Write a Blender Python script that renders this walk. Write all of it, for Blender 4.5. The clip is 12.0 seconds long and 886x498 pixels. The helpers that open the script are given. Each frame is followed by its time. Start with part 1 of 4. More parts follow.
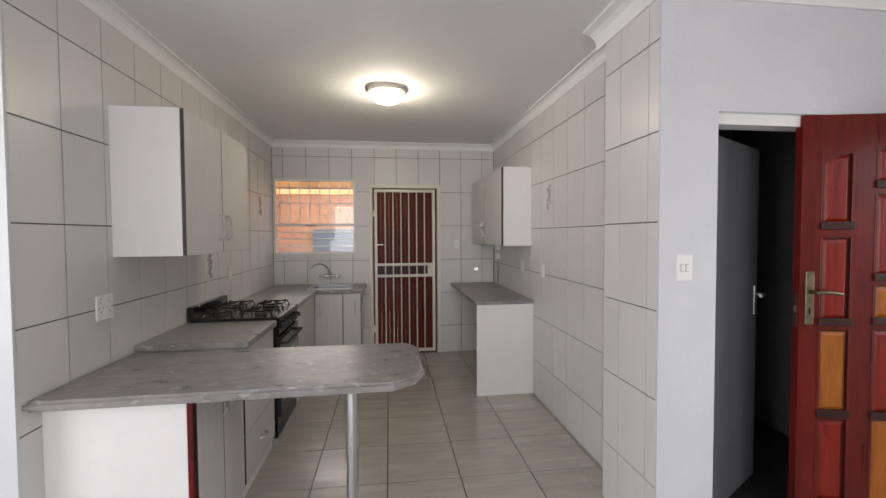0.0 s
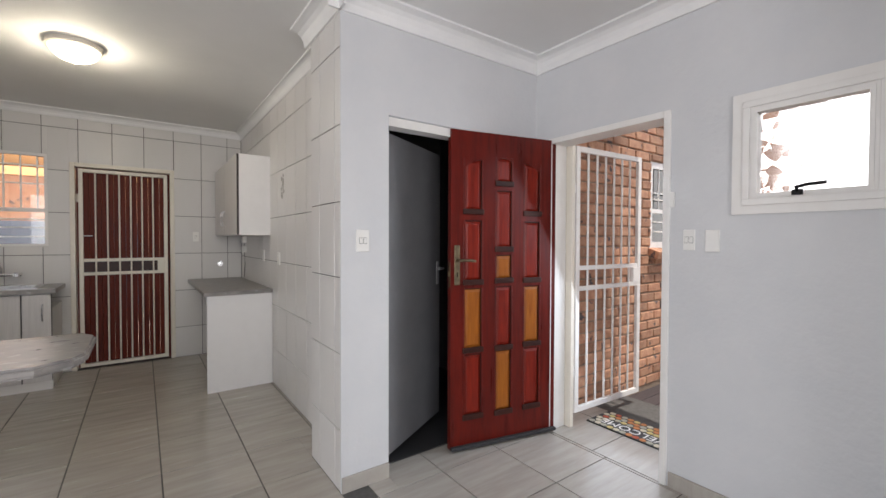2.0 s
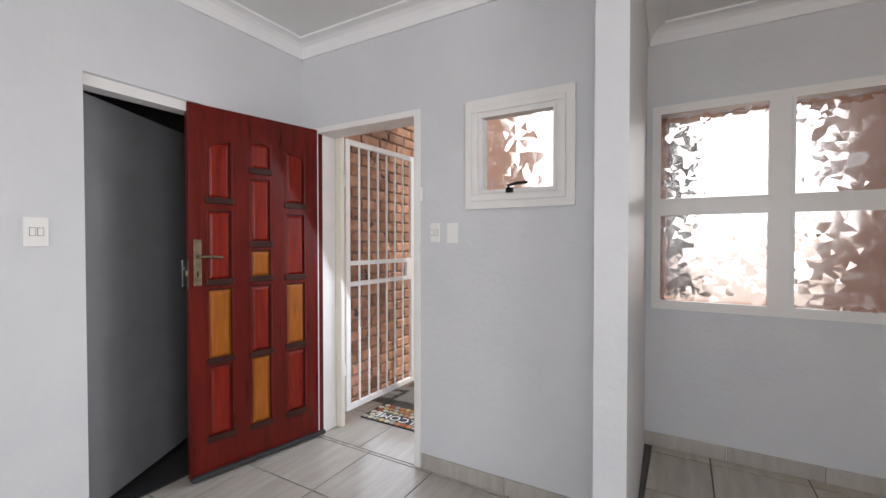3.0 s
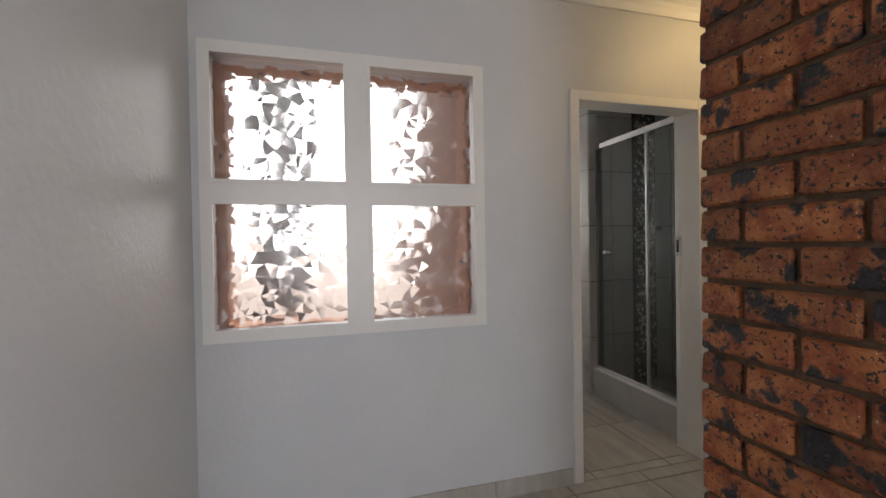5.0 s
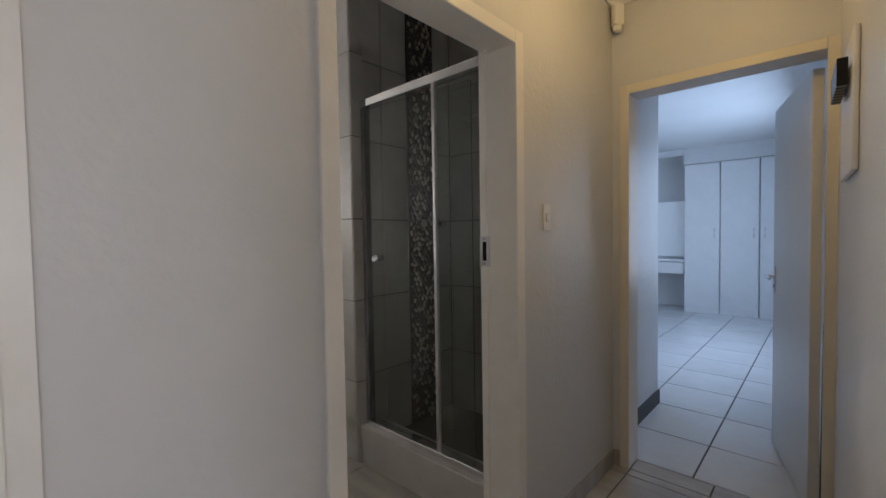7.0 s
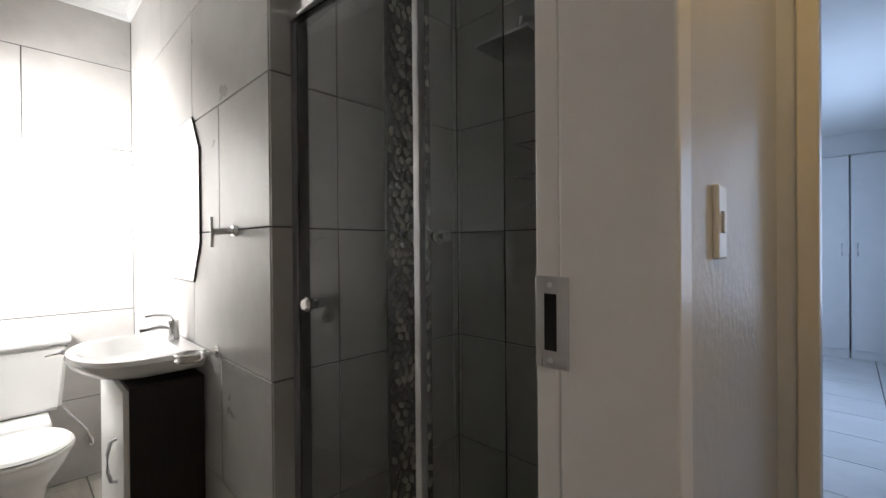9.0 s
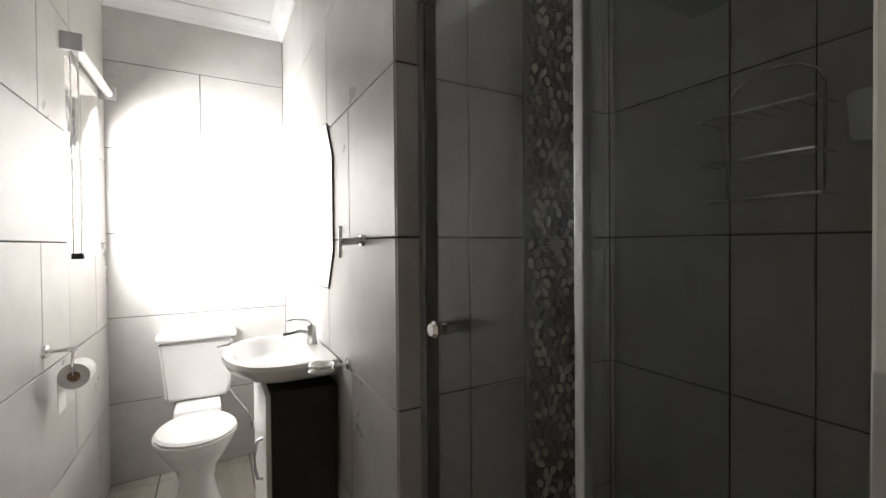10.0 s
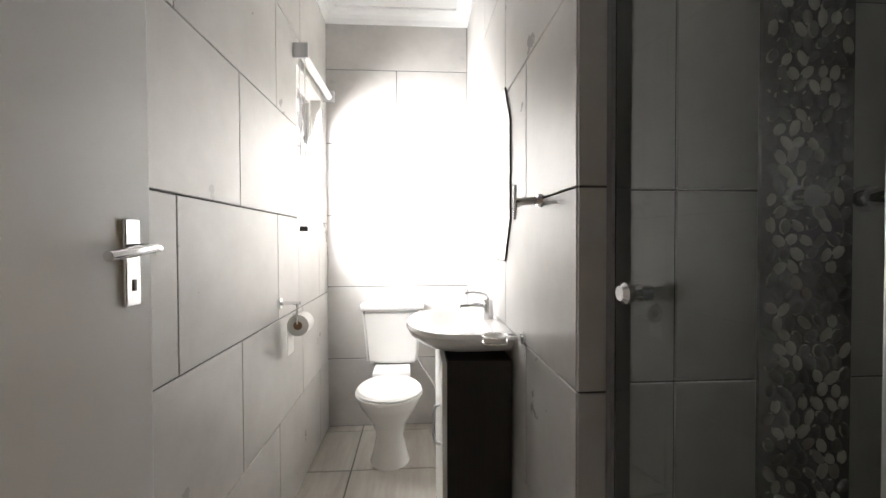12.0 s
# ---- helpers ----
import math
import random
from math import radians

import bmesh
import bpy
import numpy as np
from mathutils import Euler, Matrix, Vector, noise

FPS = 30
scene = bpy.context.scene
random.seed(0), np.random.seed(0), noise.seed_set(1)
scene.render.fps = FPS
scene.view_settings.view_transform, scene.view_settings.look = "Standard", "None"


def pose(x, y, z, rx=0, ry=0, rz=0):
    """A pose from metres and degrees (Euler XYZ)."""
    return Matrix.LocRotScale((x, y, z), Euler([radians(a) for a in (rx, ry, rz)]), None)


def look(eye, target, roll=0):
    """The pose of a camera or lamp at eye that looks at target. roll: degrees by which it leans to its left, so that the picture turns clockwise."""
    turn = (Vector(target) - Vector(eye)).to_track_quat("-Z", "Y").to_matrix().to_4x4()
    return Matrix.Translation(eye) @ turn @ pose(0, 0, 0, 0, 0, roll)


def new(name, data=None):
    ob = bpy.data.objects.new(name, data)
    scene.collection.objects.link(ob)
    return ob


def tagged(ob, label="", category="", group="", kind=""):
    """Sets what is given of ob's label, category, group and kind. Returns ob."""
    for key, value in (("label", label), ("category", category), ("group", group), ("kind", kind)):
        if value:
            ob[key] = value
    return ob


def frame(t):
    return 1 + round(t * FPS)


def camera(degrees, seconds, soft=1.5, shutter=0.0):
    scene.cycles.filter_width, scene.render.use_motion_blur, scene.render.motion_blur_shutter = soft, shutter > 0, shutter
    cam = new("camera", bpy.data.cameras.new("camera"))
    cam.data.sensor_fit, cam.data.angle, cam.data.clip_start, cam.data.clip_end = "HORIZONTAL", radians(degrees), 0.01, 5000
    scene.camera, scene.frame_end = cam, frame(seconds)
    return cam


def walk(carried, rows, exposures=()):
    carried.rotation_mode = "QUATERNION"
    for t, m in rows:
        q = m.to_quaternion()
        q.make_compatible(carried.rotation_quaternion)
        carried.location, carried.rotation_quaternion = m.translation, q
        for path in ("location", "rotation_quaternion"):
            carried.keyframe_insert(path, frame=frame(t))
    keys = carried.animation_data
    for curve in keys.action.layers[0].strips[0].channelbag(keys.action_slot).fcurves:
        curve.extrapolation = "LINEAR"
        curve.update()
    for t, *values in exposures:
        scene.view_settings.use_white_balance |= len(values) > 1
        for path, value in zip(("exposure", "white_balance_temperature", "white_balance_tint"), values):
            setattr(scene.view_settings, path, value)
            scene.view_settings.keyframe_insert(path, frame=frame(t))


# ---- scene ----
cam = camera(93.3, 12.0, soft=1.5)
# seconds, eye, target, roll
PATH = [
    (0, (-1.157, -1.714, 1.487), (-0.901, 0.268, 1.42), -0.3),
    (0.5, (-1.077, -1.773, 1.452), (-0.677, 0.186, 1.392), 0.1),
    (1, (-0.992, -1.857, 1.428), (-0.39, 0.05, 1.372), 0.2),
    (1.5, (-0.912, -1.961, 1.386), (-0.046, -0.158, 1.339), 0.2),
    (2, (-0.808, -2.078, 1.339), (0.358, -0.454, 1.297), 0.2),
    (2.5, (-0.692, -2.163, 1.296), (0.789, -0.818, 1.267), 0.2),
    (3, (-0.488, -2.256, 1.295), (1.244, -1.257, 1.26), 0.0),
    (3.5, (-0.321, -2.318, 1.249), (1.601, -1.764, 1.245), 0.1),
    (3.7, (-0.238, -2.36, 1.221), (1.725, -1.977, 1.241), -0.2),
    (5.5, (0.837, -2.705, 1.301), (2.665, -3.514, 1.237), -0.6),
    (6, (1.102, -2.887, 1.313), (2.798, -3.944, 1.237), -0.5),
    (6.5, (1.385, -3.059, 1.312), (2.904, -4.358, 1.242), -1.0),
    (7, (1.597, -3.28, 1.308), (2.946, -4.755, 1.239), -0.9),
    (7.2, (1.688, -3.38, 1.306), (2.992, -4.895, 1.244), -0.9),
    (8.8, (2.276, -4.085, 1.343), (3.588, -5.594, 1.326), -0.3),
    (9, (2.328, -4.14, 1.34), (3.718, -5.578, 1.329), -0.5),
    (9.5, (2.441, -4.214, 1.376), (4.018, -5.444, 1.353), -0.5),
    (10, (2.528, -4.256, 1.387), (4.283, -5.215, 1.361), -0.5),
    (10.5, (2.577, -4.29, 1.379), (4.449, -4.996, 1.354), -0.4),
    (11, (2.613, -4.303, 1.35), (4.556, -4.775, 1.325), -0.2),
    (11.5, (2.634, -4.313, 1.318), (4.616, -4.582, 1.284), -0.3),
    (12, (2.643, -4.317, 1.283), (4.639, -4.447, 1.245), -0.2),
]
walk(cam, [(t, look(eye, target, roll)) for t, eye, target, roll in PATH],
     exposures=[(0.0, 0.05), (3.5, 0.0), (9.5, 0.0), (11.5, 0.25), (12.0, 0.25)])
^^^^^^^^
### STATED GOAL
Copy all the data exactly as written, but skip any picture.

### REPLY TO THE EXERCISE
Write a Blender Python script that renders this walk. Write all of it, for Blender 4.5. The clip is 12.0 seconds long and 886x498 pixels. The helpers that open the script are given. Each frame is followed by its time. Start with part 1 of 4. More parts follow.
0.0 s
2.0 s
3.0 s
5.0 s
7.0 s
9.0 s
10.0 s
12.0 s
# ---- helpers ----
import math
import random
from math import radians

import bmesh
import bpy
import numpy as np
from mathutils import Euler, Matrix, Vector, noise

FPS = 30
scene = bpy.context.scene
random.seed(0), np.random.seed(0), noise.seed_set(1)
scene.render.fps = FPS
scene.view_settings.view_transform, scene.view_settings.look = "Standard", "None"


def pose(x, y, z, rx=0, ry=0, rz=0):
    """A pose from metres and degrees (Euler XYZ)."""
    return Matrix.LocRotScale((x, y, z), Euler([radians(a) for a in (rx, ry, rz)]), None)


def look(eye, target, roll=0):
    """The pose of a camera or lamp at eye that looks at target. roll: degrees by which it leans to its left, so that the picture turns clockwise."""
    turn = (Vector(target) - Vector(eye)).to_track_quat("-Z", "Y").to_matrix().to_4x4()
    return Matrix.Translation(eye) @ turn @ pose(0, 0, 0, 0, 0, roll)


def new(name, data=None):
    ob = bpy.data.objects.new(name, data)
    scene.collection.objects.link(ob)
    return ob


def tagged(ob, label="", category="", group="", kind=""):
    """Sets what is given of ob's label, category, group and kind. Returns ob."""
    for key, value in (("label", label), ("category", category), ("group", group), ("kind", kind)):
        if value:
            ob[key] = value
    return ob


def frame(t):
    return 1 + round(t * FPS)


def camera(degrees, seconds, soft=1.5, shutter=0.0):
    scene.cycles.filter_width, scene.render.use_motion_blur, scene.render.motion_blur_shutter = soft, shutter > 0, shutter
    cam = new("camera", bpy.data.cameras.new("camera"))
    cam.data.sensor_fit, cam.data.angle, cam.data.clip_start, cam.data.clip_end = "HORIZONTAL", radians(degrees), 0.01, 5000
    scene.camera, scene.frame_end = cam, frame(seconds)
    return cam


def walk(carried, rows, exposures=()):
    carried.rotation_mode = "QUATERNION"
    for t, m in rows:
        q = m.to_quaternion()
        q.make_compatible(carried.rotation_quaternion)
        carried.location, carried.rotation_quaternion = m.translation, q
        for path in ("location", "rotation_quaternion"):
            carried.keyframe_insert(path, frame=frame(t))
    keys = carried.animation_data
    for curve in keys.action.layers[0].strips[0].channelbag(keys.action_slot).fcurves:
        curve.extrapolation = "LINEAR"
        curve.update()
    for t, *values in exposures:
        scene.view_settings.use_white_balance |= len(values) > 1
        for path, value in zip(("exposure", "white_balance_temperature", "white_balance_tint"), values):
            setattr(scene.view_settings, path, value)
            scene.view_settings.keyframe_insert(path, frame=frame(t))


# ---- scene ----
cam = camera(93.3, 12.0, soft=1.5)
# seconds, eye, target, roll
PATH = [
    (0, (-1.157, -1.714, 1.487), (-0.901, 0.268, 1.42), -0.3),
    (0.5, (-1.077, -1.773, 1.452), (-0.677, 0.186, 1.392), 0.1),
    (1, (-0.992, -1.857, 1.428), (-0.39, 0.05, 1.372), 0.2),
    (1.5, (-0.912, -1.961, 1.386), (-0.046, -0.158, 1.339), 0.2),
    (2, (-0.808, -2.078, 1.339), (0.358, -0.454, 1.297), 0.2),
    (2.5, (-0.692, -2.163, 1.296), (0.789, -0.818, 1.267), 0.2),
    (3, (-0.488, -2.256, 1.295), (1.244, -1.257, 1.26), 0.0),
    (3.5, (-0.321, -2.318, 1.249), (1.601, -1.764, 1.245), 0.1),
    (3.7, (-0.238, -2.36, 1.221), (1.725, -1.977, 1.241), -0.2),
    (5.5, (0.837, -2.705, 1.301), (2.665, -3.514, 1.237), -0.6),
    (6, (1.102, -2.887, 1.313), (2.798, -3.944, 1.237), -0.5),
    (6.5, (1.385, -3.059, 1.312), (2.904, -4.358, 1.242), -1.0),
    (7, (1.597, -3.28, 1.308), (2.946, -4.755, 1.239), -0.9),
    (7.2, (1.688, -3.38, 1.306), (2.992, -4.895, 1.244), -0.9),
    (8.8, (2.276, -4.085, 1.343), (3.588, -5.594, 1.326), -0.3),
    (9, (2.328, -4.14, 1.34), (3.718, -5.578, 1.329), -0.5),
    (9.5, (2.441, -4.214, 1.376), (4.018, -5.444, 1.353), -0.5),
    (10, (2.528, -4.256, 1.387), (4.283, -5.215, 1.361), -0.5),
    (10.5, (2.577, -4.29, 1.379), (4.449, -4.996, 1.354), -0.4),
    (11, (2.613, -4.303, 1.35), (4.556, -4.775, 1.325), -0.2),
    (11.5, (2.634, -4.313, 1.318), (4.616, -4.582, 1.284), -0.3),
    (12, (2.643, -4.317, 1.283), (4.639, -4.447, 1.245), -0.2),
]
walk(cam, [(t, look(eye, target, roll)) for t, eye, target, roll in PATH],
     exposures=[(0.0, 0.05), (3.5, 0.0), (9.5, 0.0), (11.5, 0.25), (12.0, 0.25)])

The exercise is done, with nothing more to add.